WATCH: Supermarket Smarts: Canned Beans

The catalog of legumes feels endless: black beans, pinto beans, garbanzo beans, red beans (both dark and light), Bush’s baked beans, refried beans, lima beans, white beans, beans specifically seasoned for chili, field peas, black-eyed peas, green beans, beans mixed with other catalysts for substantial meals, specifically any variety of tomato. And outside of beans lies the vast canned empire: Cans of soup and broth and chili and non-legume vegetables (Artichoke hearts! Beets! Corn! You name it!), important mixers like canned coconut milk, maybe even some canned fruit for a casserole.
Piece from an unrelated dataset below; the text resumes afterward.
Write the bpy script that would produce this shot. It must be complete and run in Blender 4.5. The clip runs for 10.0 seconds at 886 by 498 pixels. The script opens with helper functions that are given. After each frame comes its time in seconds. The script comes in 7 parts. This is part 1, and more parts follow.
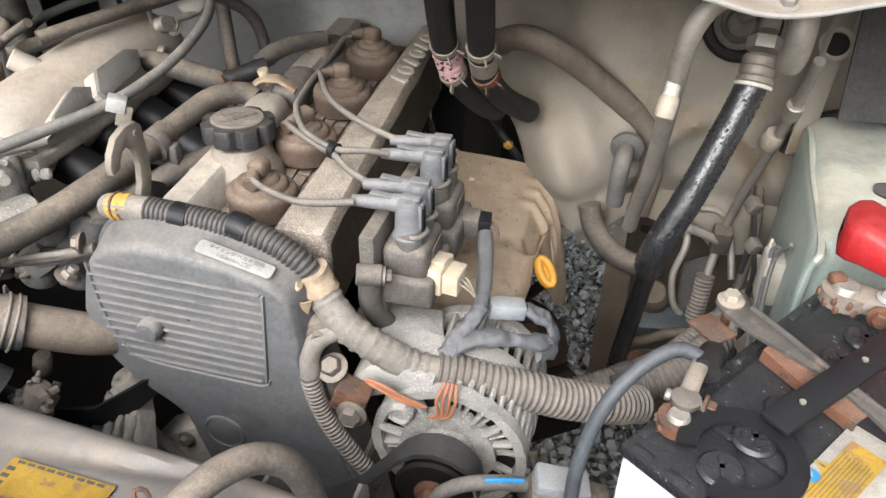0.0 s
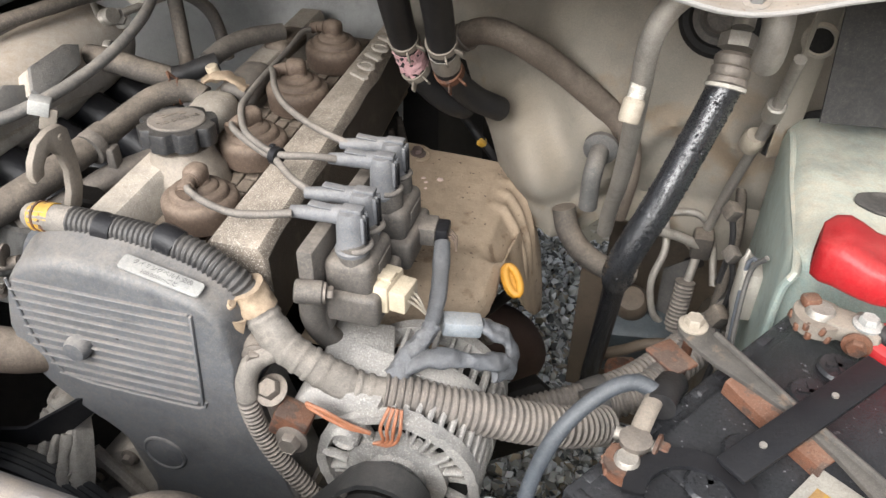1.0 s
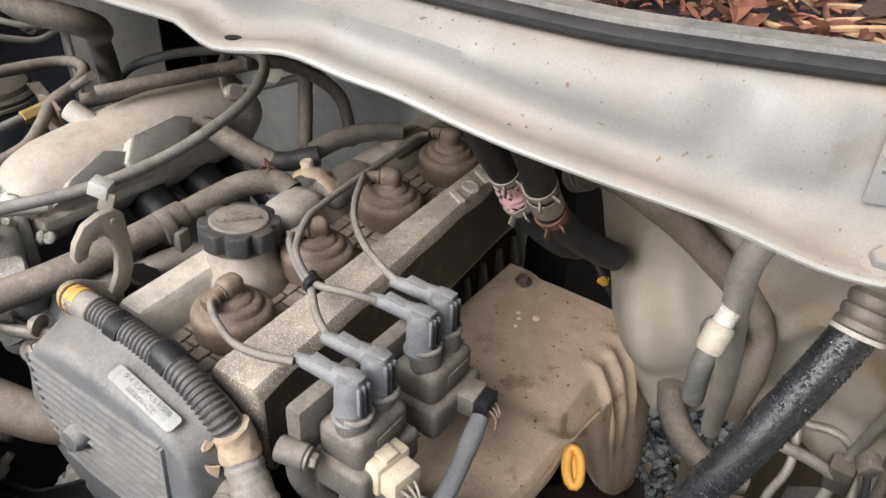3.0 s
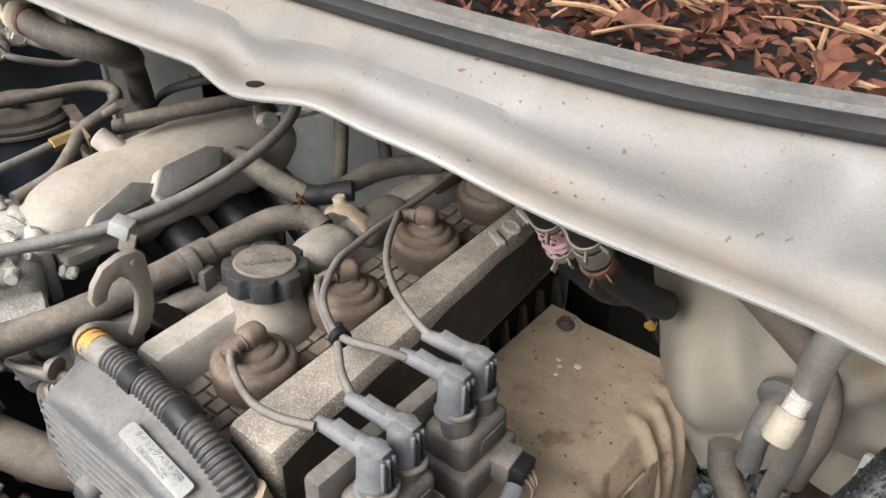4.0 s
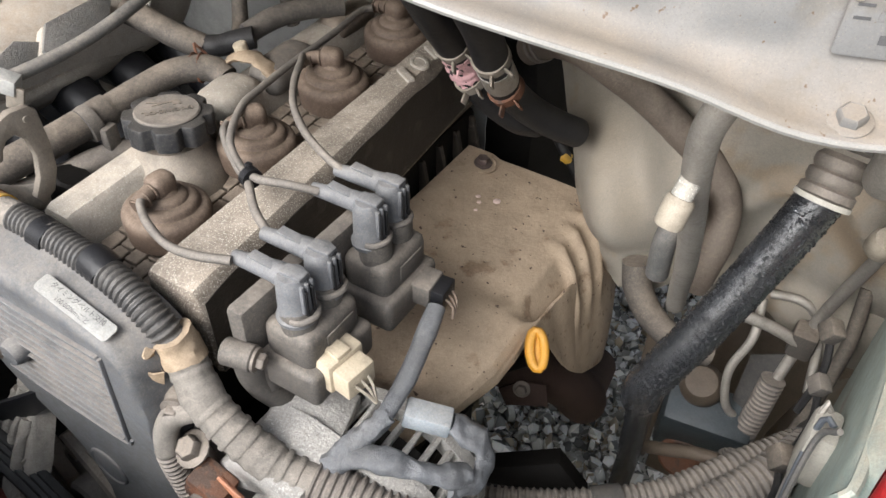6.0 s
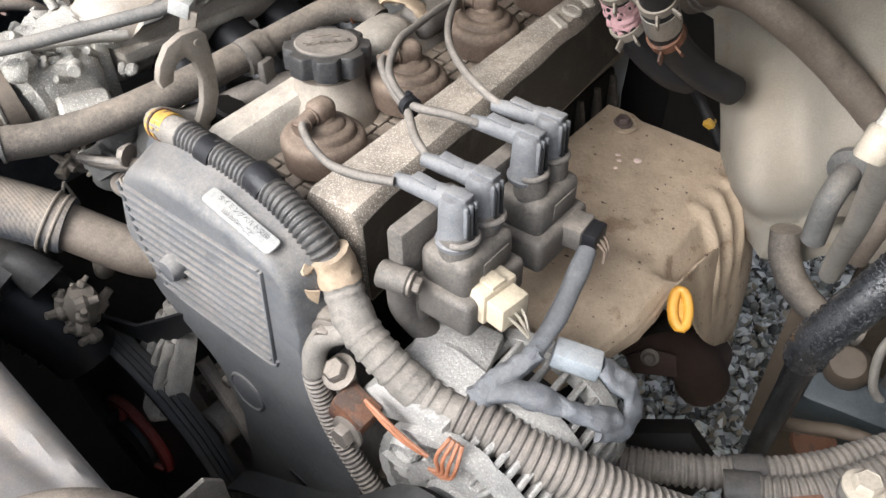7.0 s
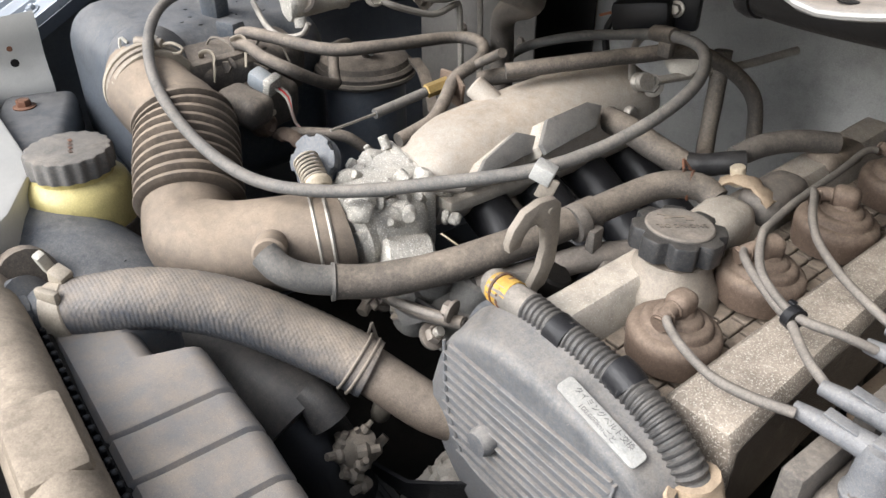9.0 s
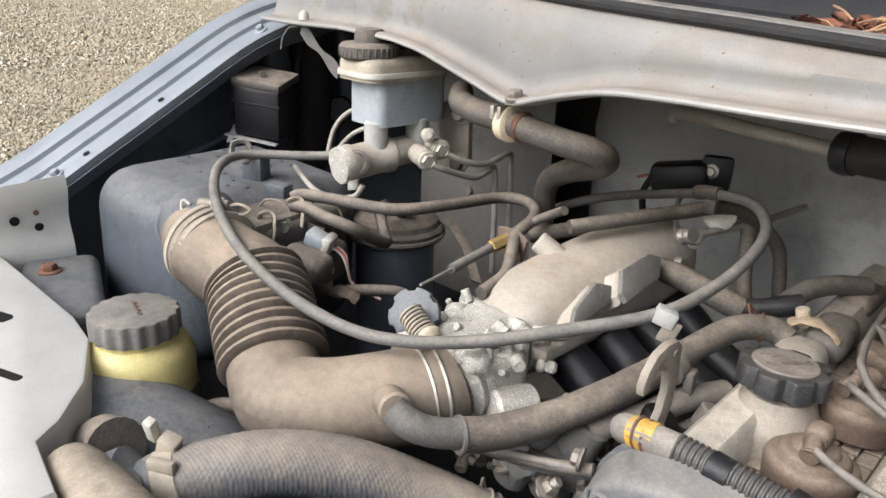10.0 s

And yes, canned tuna too. Those cans are not just for aesthetics—they’re here to sustain us through times both good and bad, up until the distant day when they finally expire. And don't forget that we're the aquafaba generation.

So how can we not own can openers? You know, the analog, non-electric, way less terrifying can opener? It’s likely one of the first pieces of kitchenware we bought. I recently broke my can opener, and even though I’m a lazy millennial, I went out and bought a new one, because a contemporary kitchen just isn’t complete without a device to open one’s cans. And yes, cans with ring pulls exist, but a canned good is a lot like a bottle of cheap wine: You can’t expect every item to include an easy opening—it’s best to be prepared.